Marlins trying superstitions, rituals in attempt to get hitting back on track

Giancarlo Stanton and the Marlins rank near the bottom of the majors in many offensive categories.

Dale Zanine/Dale Zanine-USA TODAY Sports

ATLANTA — Some baseball players are notorious for their superstitions, some for their humor.

That much was evident walking into the Miami Marlins clubhouse prior to Tuesday night’s game against the Atlanta Braves at Turner Field.

Bats were strewn across the floor and couches in various positions before batting practice. The dry erase board proclaimed, "Don’t touch the bats!"

"Someone just decided to wake all the bats up," Jarrod Saltalamacchia said. "Pick ’em up, throw ’em around a little bit. …

"It’s kind of like a baseball thing. If you have a bat in your hand and it drops out of your hand you say, ‘Oh, that bat’s awake, let’s use it.’ Seen some guys take firecrackers and put it next to the bat to wake it up. It’s part of the game, it’s all fun. It doesn’t do anything, but (if) some guy’s superstitious, it might work. Sometimes it’s just something to loosen everybody up."

Through seven games, the Marlins could use that.

Miami is hitting .211 (24th in the majors) with 20 runs (25th) and just one homer (last). Half of their runs came in Friday’s win over the Tampa Bay Rays. The 1-6 start is far from what many imagined following a busy offseason.

Out of the lineup

"We can’t dwell on it, but you can’t be passive," Giancarlo Stanton said. "You’ve just got to understand it. Some don’t have the balance, some do. You’re not going to go 1-161. You’ve got to understand that you’re not going to win 20 in a row right away either coming from how we’ve been playing. It’s going to be a process, but we’ve got to do it."

Manager Mike Redmond is no stranger to creative ways of breaking out of a slump. As the backup catcher in 2003, he took indoor batting practice in the nude.

Rather than leave on sports news, the Marlins aired the 1993 film "Tombstone" starring Kurt Russell on the main TV in Tuesday’s clubhouse.

"I’m up for anything," Redmond said. "I’m hoping at this stage I don’t have to take my clothes off again. Leave that up to the players now to figure out how to motivate each other. This is a great group of guys. We all know this hasn’t started off as we planned.

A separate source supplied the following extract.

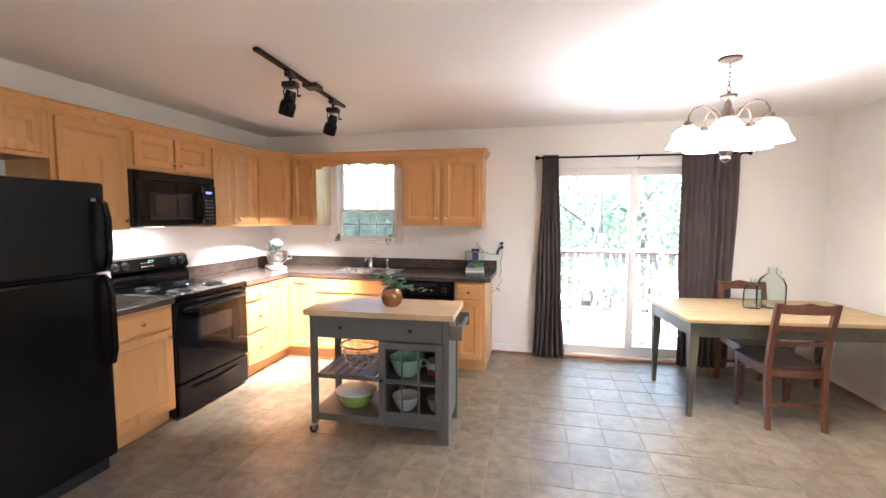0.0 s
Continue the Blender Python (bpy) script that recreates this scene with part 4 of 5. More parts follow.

"The same time, too, we have to turn the page and move on. These guys are in good spirits. I still think the key for us is just to relax. We still have some guys trying too hard, and maybe pressing a bit. It’s human nature for guys to want to not only be successful, to help their team. But at the end of the day, the quicker we can relax and just get back to being ourselves and playing our game is when we’re going to be able to turn this thing around."